Brenau University
Georgia
1878
Formerly “Georgia Baptist Female Seminary”
Citations in the World Almanac (listed by cover date; color information is from the previous year): orange/black (1923-1931); black/gold (1934-1935)
The chevron was by far the most common heraldic division the Intercollegiate Bureau of Academic Costume (IBAC) employed to divide the two or three colors in an institution’s hood, but beginning in 1895 the “parti per chevron” was also used quite frequently. Here the two school colors were placed in the hood lining one above the other, with the division between them following the shape of a chevron. Later the IBAC began to use a per reversed chevron division and a division per bar on rare occasions. Confusingly, in IBAC lists from 1927 and 1948, a number of hoods were described as “[color] above [color]” or “[color] over [color]” which referred either to a hood lining divided per chevron, per reversed chevron, or per bar, and today it is not usually known which of these three patterns the IBAC intended to describe.

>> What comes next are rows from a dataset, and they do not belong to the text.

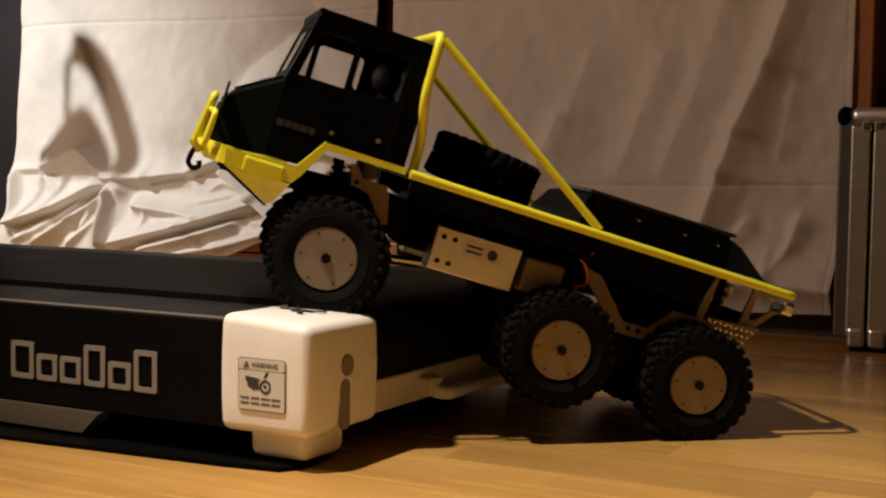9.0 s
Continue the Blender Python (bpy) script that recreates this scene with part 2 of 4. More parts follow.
def room():
    floor_ob = part("floor", box(-3.2, 2.6, -3.0, 1.56, -0.05, -0.006), PLANK, place=PLACE)
    tagged(floor_ob, "light brown wooden laminate floor", "floor", kind="structure")
    # Walls and ceiling are added, unseen; dull colours hold back bounced light.
    for name, dims in (("wall_north", (-3.3, 2.7, 1.56, 1.68, 0, 2.6)), ("wall_south", (-3.3, 2.7, -3.12, -3.0, 0, 2.6)),
                       ("wall_west", (-3.32, -3.2, -3.0, 1.56, 0, 2.6)), ("wall_east", (2.6, 2.72, -3.0, 1.56, 0, 2.6))):
        tagged(part(name, box(*dims), WALL, place=PLACE), "unseen room wall, kept dark against bounced light", "wall", kind="structure")
    tagged(part("ceiling", box(-3.3, 2.7, -3.1, 1.68, 2.6, 2.7), CEIL, place=PLACE), "unseen plaster ceiling, dulled against bounced light", "ceiling", kind="structure")
    return floor_ob


FLOOR = room()


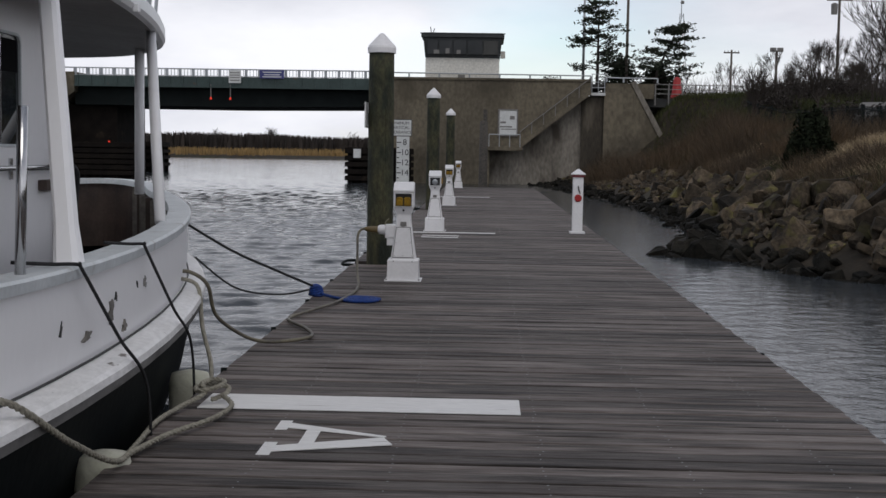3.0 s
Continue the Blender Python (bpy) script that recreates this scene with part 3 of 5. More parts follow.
part("wall_lamp", lathe([(0.025, 0), (0.03, 0.02), (0.02, 0.05)], 12, None, pose(WALL_X, 8.35, 2.17, 0, 90, 0)), RUBBER, boat, "small dark wall lamp")
part("hook", tube(smooth_path([(WALL_X, 4.36, 2.13), (WALL_X + 0.03, 4.33, 2.14), (WALL_X + 0.02, 4.38, 2.11), (WALL_X + 0.03, 4.34, 2.09), (WALL_X + 0.02, 4.36, 2.06)], 4), 0.0055, 6), RUBBER, boat, "dark iron hook")
part("conduit", tube([(WALL_X + 0.03, 9.62, 0.2), (WALL_X + 0.03, 9.62, 2.3)], 0.02, 8), SOFFIT, boat)
part("conduit", tube(smooth_path([(WALL_X + 0.06, 9.4, 1.24), (WALL_X + 0.12, 9.5, 1.27), (WALL_X + 0.16, 9.62, 1.2), (WALL_X + 0.12, 9.7, 0.95), (WALL_X + 0.14, 9.72, 0.6), (WALL_X + 0.3, 9.5, 0.2)], 5), 0.02, 8), BLACK_ROPE, boat, "black cable down the house corner")
part("junction_box", box(WALL_X, WALL_X + 0.06, 9.35, 9.55, 1.09, 1.16, 0.01), DARK_WOOD, boat)
for y in (7.92, 8.24):
    part("drip_stain_fitting", tube(smooth_path([(WALL_X + 0.002, y - 0.03, 0.76), (WALL_X + 0.01, y, 0.80), (WALL_X + 0.004, y + 0.02, 0.68), (WALL_X + 0.004, y + 0.02, 0.56)], 4), 0.009, 6), GREY_INK, boat)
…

Because Brenau College’s “gold” is a dark brownish orange shade, the IBAC assigned Brenau College a hood lined “orange above black” no later than 1927, according to an IBAC list from that period. Similar descriptions were cited in 1948 and 1972 IBAC lists, but none these lists described the way the two colors were divided. However, a list compiled by Kevin Sheard in Academic Heraldry in America (1962) described Brenau’s hood lining as old gold and black, divided per chevron.
Here Brenau has been reassigned a hood using a copper color, as this more accurately captures the distinctly orange shade of metallic gold officially used by the college.
Detailed historical information about the black and gold school colors of Brenau College is not available at this time, but the name of the college was derived from the German word brennen (“to burn”) and the Latin word aurum (“gold”). The motto of the college is “As Gold Refined by Fire”. This name and motto were adopted in 1900, so this may have been when the black and gold colors were chosen.
Brenau’s “gold” is a distinctive brownish-orange shade, which is why the college’s colors have sometimes been described as black and orange or black and old gold. This is also why vintage Brenau memorabilia from the early 20th century appears to be black and dark orange (or burnt orange) even though the official college colors were black and gold.